This problem has been created to draw attention to area relationships within any trapezium.
Possible approach:
Encourage students to play with the form and extract (propose and support with reasoning) as many properties as possible.
Students may need to draw a variety of trapezia until they have a mental map of the situation. This will give them confidence and help them see the generality within the problem.
Key questions:

Have you made a number of different trapezia and found the area of each of the four triangles? (Dynamic geometry software may be useful here)

What did you find?

What are the cases to be considered in the problem? [all four areas different, two matching, three matching, and all four equal] How would the trapezium have to be to make each case occur?
Possible extension:
What is the ratio of the four triangle areas? start with some specific lengths for the parallel sides and the distance between them if that helps.
Possible support:
Students who are not ready for this challenge without preliminary activity might explore a figure made from two parallel lines of length 3cm and 5cm, at a perpendicular distance of 4cm from each other.

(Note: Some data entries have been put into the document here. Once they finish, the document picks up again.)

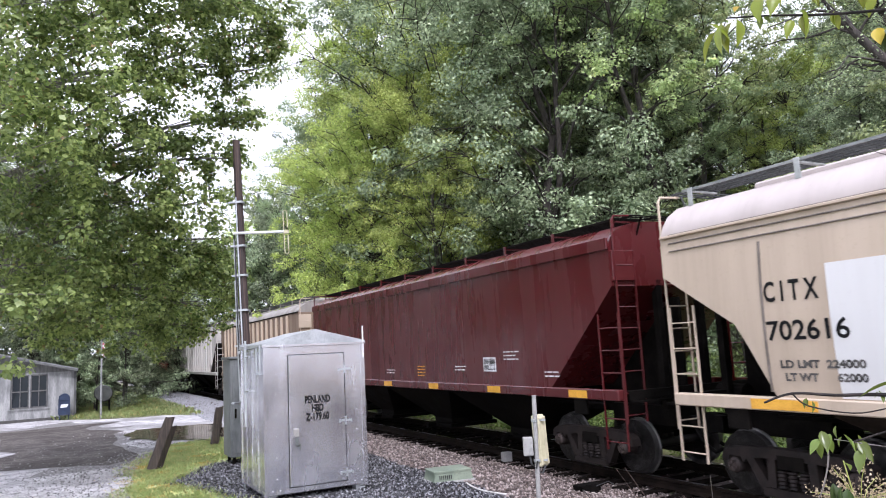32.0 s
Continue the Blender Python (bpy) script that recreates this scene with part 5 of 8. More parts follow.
hopper_car(dict(mid=-112.55, length=19.46, bays=4, style="flat", end="poly", chord=True, roof=ROOF_LOW, paint=P15, trim=P15, end_paint=PALE, ladder=LADDER_PALE, brake=1, board_up=0.03, sill_paint=SILL_GRIMY, label="grey covered hopper car heavily streaked with black soot", cut_line=((0.0, 2.92), (0.45, 2.84), (1.45, 2.08)), bulkhead=END_GREY,
                marks=(mark_text("HKRX", 0.40, -7.76, 2.56, INK, 0.002, 0.82, width=0.9), mark_text("600260", 0.40, -7.88, 2.18, INK, 0.002, 0.78, width=0.98), mark_square(-3.97, 1.78, 0.55, 0.3, FADED_INK, False), mark_square(3.25, 1.76, 0.5, 0.28, FADED_INK, False), mark_end(((3.72, 0.45, 0.95, 0.12), (3.52, 0.45, 0.95, 0.12), (3.35, 0.6, 0.85, 0.05), (3.2, 0.6, 0.85, 0.05), (3.1, 0.6, 0.85, 0.05), (3.0, 0.6, 0.85, 0.05))), mark_square(7.35, 1.74, 0.5, 0.32, INK, False), mark_frame(-6.4, 2.35, 0.3), mark_plate(1.2, 1.7, 1.56, 1.68, OCHRE, "reflector"), mark_plate(4.6, 5.1, 1.56, 1.68, OCHRE, "reflector"), mark_plate(5.3, 5.8, 1.56, 1.68, OCHRE, "reflector"), mark_bars(-7.6, 1.98, 2, 1.0, FADED_INK, 0.05, 0.13, 151), mark_bars(-0.6, 1.98, 4, 0.6, FADED_INK, seed=152))))
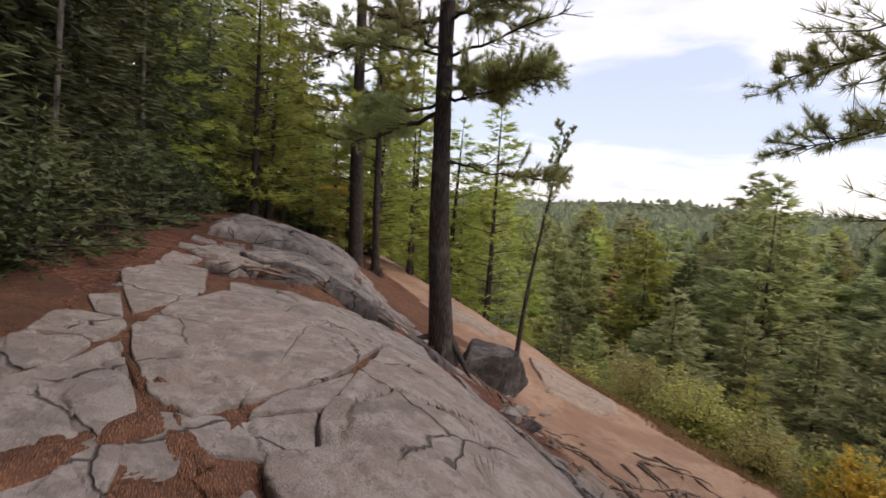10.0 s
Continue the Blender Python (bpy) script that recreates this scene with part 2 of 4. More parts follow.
LITTER = leaf_material("fallen_red_needles", (0.15, 0.066, 0.038), (0.34, 0.17, 0.095), 0.1)
GRASS = leaf_material("dry_edge_grass", (0.13, 0.085, 0.035), (0.33, 0.225, 0.10), 0.3)

# ---- the lie of the land ----
STATIONS = []


def station(y, xs, zs):
    """One cross profile of the ridge at y: heights zs at xs."""
    STATIONS.append((y, np.interp(PROFILE_X, xs, zs)))


PROFILE_X = np.arange(-10, 22.01, 0.25)
station(-6, (-10, -3, 0, 2, 4, 6, 9, 14, 22), (2.6, 1.6, 1.3, 1.2, 0.8, -0.4, -3, -6.5, -10))
station(2, (-10, -2.5, -0.5, 2, 3.6, 5.5, 9, 14, 22), (3.0, 1.9, 1.55, 1.4, 0.9, -0.5, -3, -6.5, -10))
station(6, (-10, -3, -1.2, 1, 2.6, 3.8, 5.5, 9, 14, 22), (3.2, 2.2, 1.6, 1.45, 1.25, 0.85, -0.5, -3.3, -6.5, -10))
station(9, (-10, -3, -1.5, -0.2, 1, 2.6, 3.8, 5.5, 9, 14, 22), (3.3, 2.65, 2.2, 1.65, 1.5, 1.15, 0.85, -0.5, -3.3, -6.5, -10))
station(11.5, (-10, -3, -1.2, -0.3, 0.3, 1.2, 3, 4.5, 6, 9, 14, 22), (3.5, 2.95, 2.6, 2.2, 1.5, 1.0, 0.85, 0.6, -0.5, -3.2, -6.5, -10))
station(13.5, (-10, -4, -2, -0.6, 0.3, 0.8, 1.3, 4.5, 6.3, 9, 14, 22), (3.7, 3.25, 2.9, 2.55, 2.1, 1.5, 0.95, 0.4, -0.4, -3, -6.5, -10))
station(17, (-10, -3.5, -1.5, 0, 0.8, 1.4, 2.2, 5, 7, 9, 14, 22), (3.9, 3.55, 3.35, 2.55, 1.9, 1.1, 0.25, -0.02, -0.5, -1.8, -6, -10))
station(20, (-10, -3, -1.2, 0.3, 1.3, 2.4, 3.3, 5.5, 8.3, 9.3, 14, 22), (4.0, 3.57, 3.35, 2.5, 1.78, 0.95, 0.4, -0.15, -0.72, -1.6, -5.5, -10))
station(23, (-10, -3, -1, 0.5, 1.5, 2.4, 3.6, 5, 7.5, 9.6, 11, 15, 22), (4.1, 3.7, 3.3, 2.65, 1.95, 1.45, 0.7, 0.1, -0.6, -1.25, -2.8, -6, -10))
station(27, (-10, -2, 0.5, 2, 3.2, 5, 6.8, 9.4, 12, 16, 22), (4.2, 3.75, 3.25, 2.3, 1.7, 1.0, 0.4, -1.15, -4, -7, -10))
station(32, (-10, -1, 1.5, 3, 5, 7, 9, 13, 22), (4.3, 3.7, 2.8, 2.1, 1.6, 0.6, -1.8, -6, -10))
station(46, (-10, 0, 3, 6, 9, 12, 16, 22), (4.7, 3.6, 2.5, 1.8, 0.6, -2.5, -6.5, -10))
PROFILE_Y = np.array([s[0] for s in STATIONS])
PROFILE_Z = np.array([s[1] for s in STATIONS])
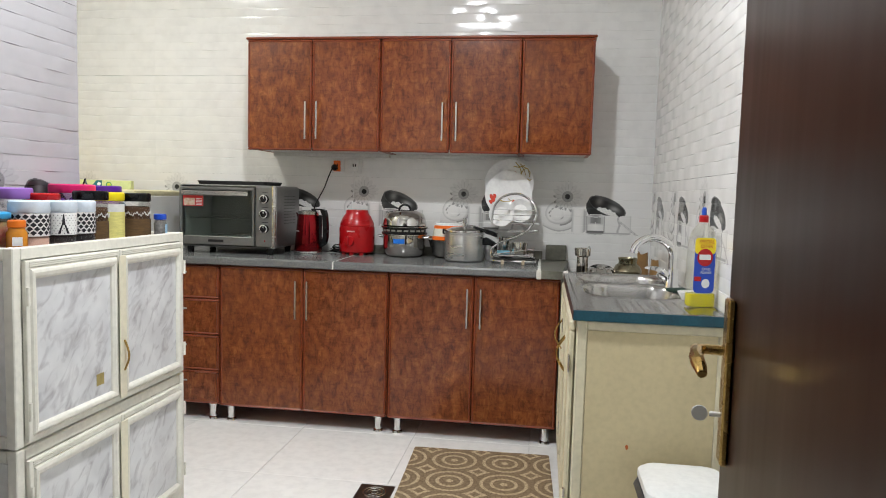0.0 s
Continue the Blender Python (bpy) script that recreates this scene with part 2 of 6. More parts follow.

Lines are drawn between the left end of the 3cm line and the right end of the 5cm, and similarly with the other ends, to create two similar triangles. Students can then explore the ratio between
lengths in the figure.
 What can you say about these two triangles?
 What can you say about their areas?
 What can you say about line ratios in this figure?
 How much freedom to move does this figure possess, if the conditions involving the lengths 3cm, 4cm and 5cm are maintained? And how are the answers above altered by that movement?